DATA EXTRACT:
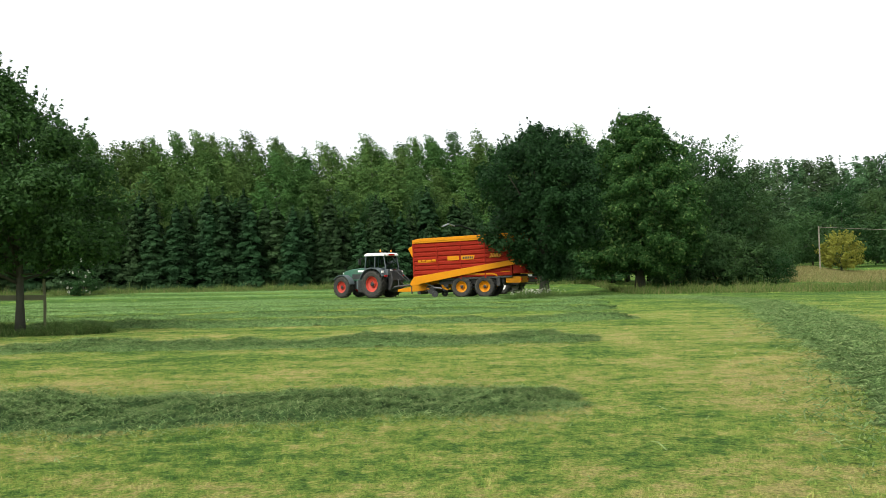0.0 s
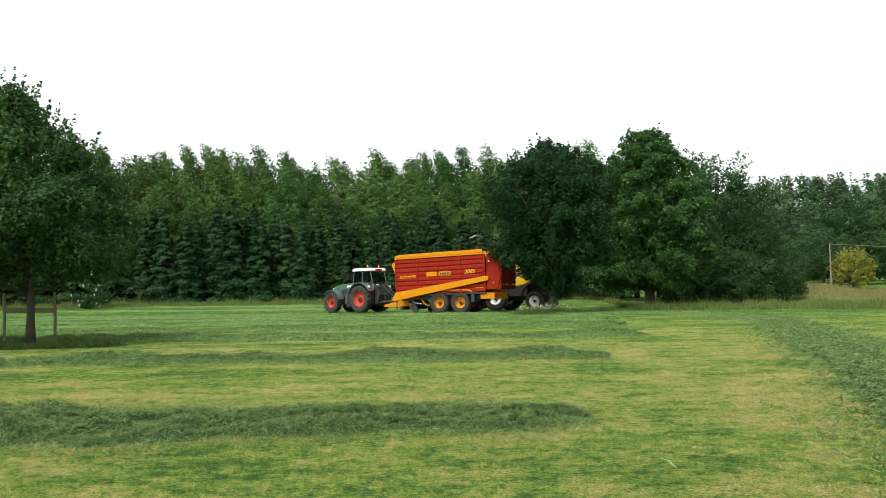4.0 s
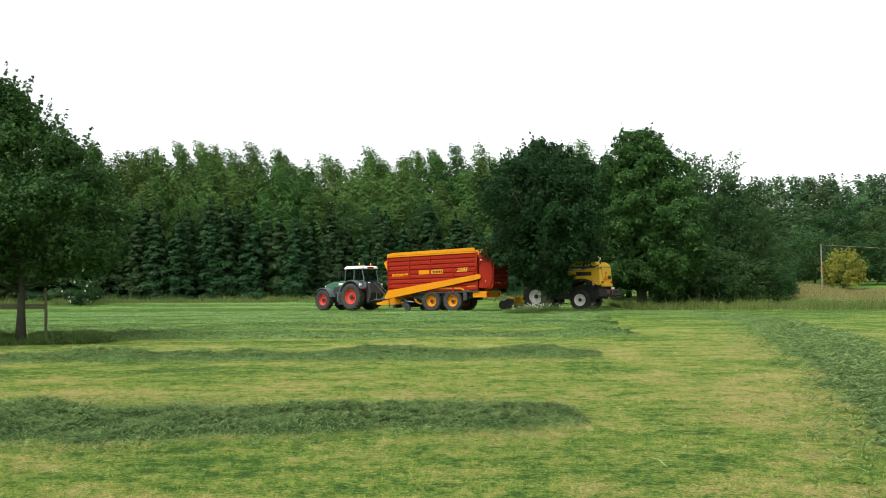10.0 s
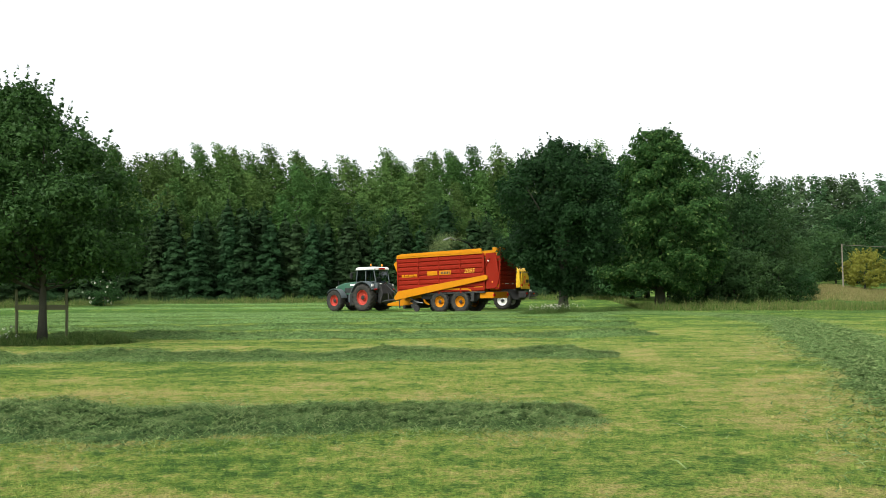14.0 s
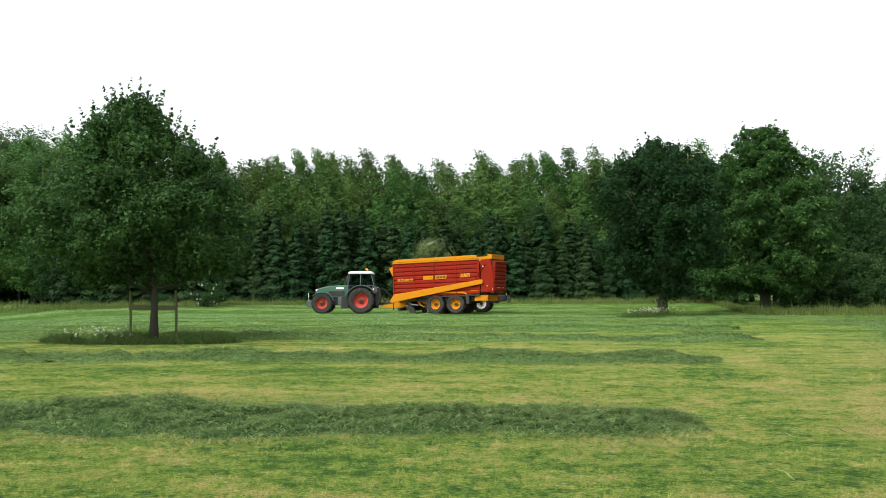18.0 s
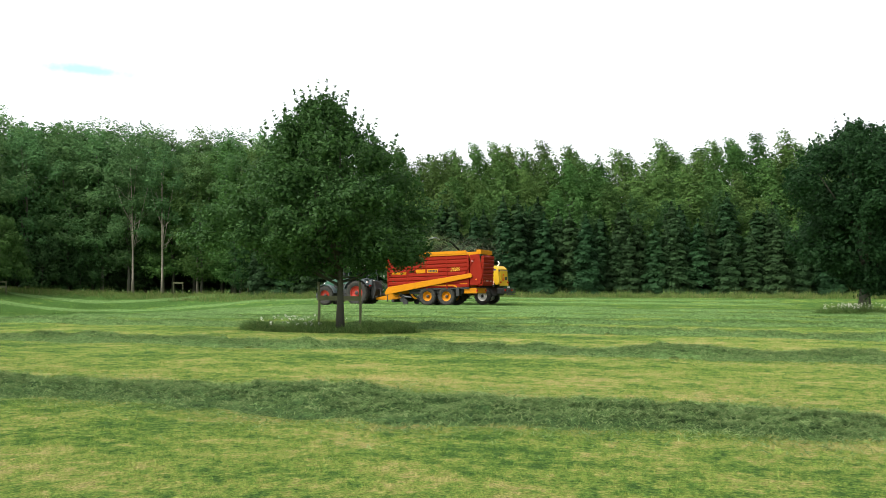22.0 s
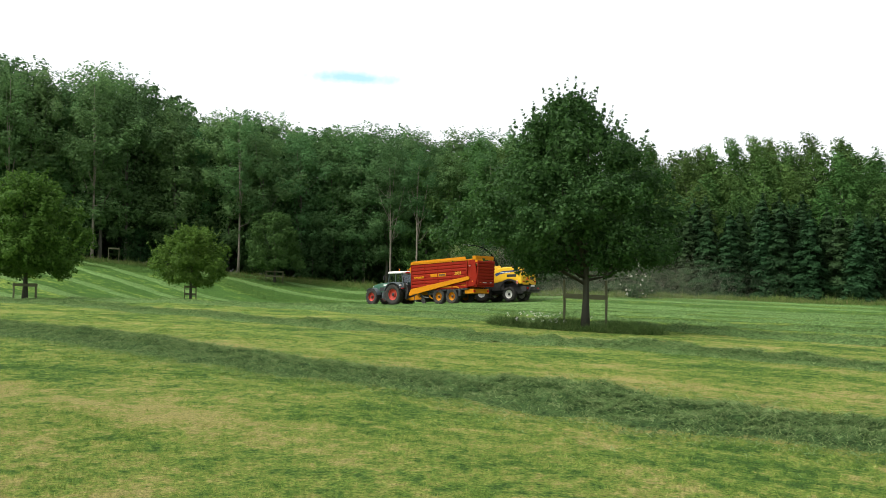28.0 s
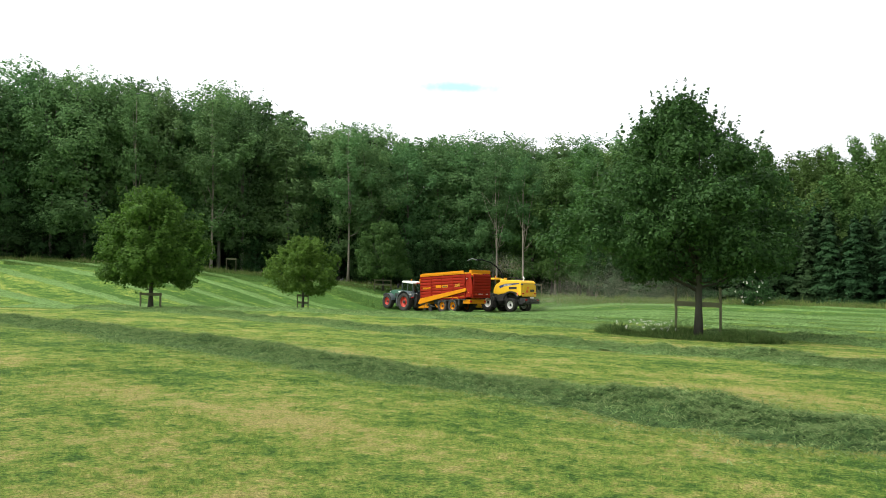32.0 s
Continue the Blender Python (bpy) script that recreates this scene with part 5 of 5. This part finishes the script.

YOUR GOAL: Output each line exactly; omit every picture.

TASK RESULT:
0.0 s
4.0 s
10.0 s
14.0 s
18.0 s
22.0 s
28.0 s
32.0 s
Continue the Blender Python (bpy) script that recreates this scene with part 5 of 5. This part finishes the script.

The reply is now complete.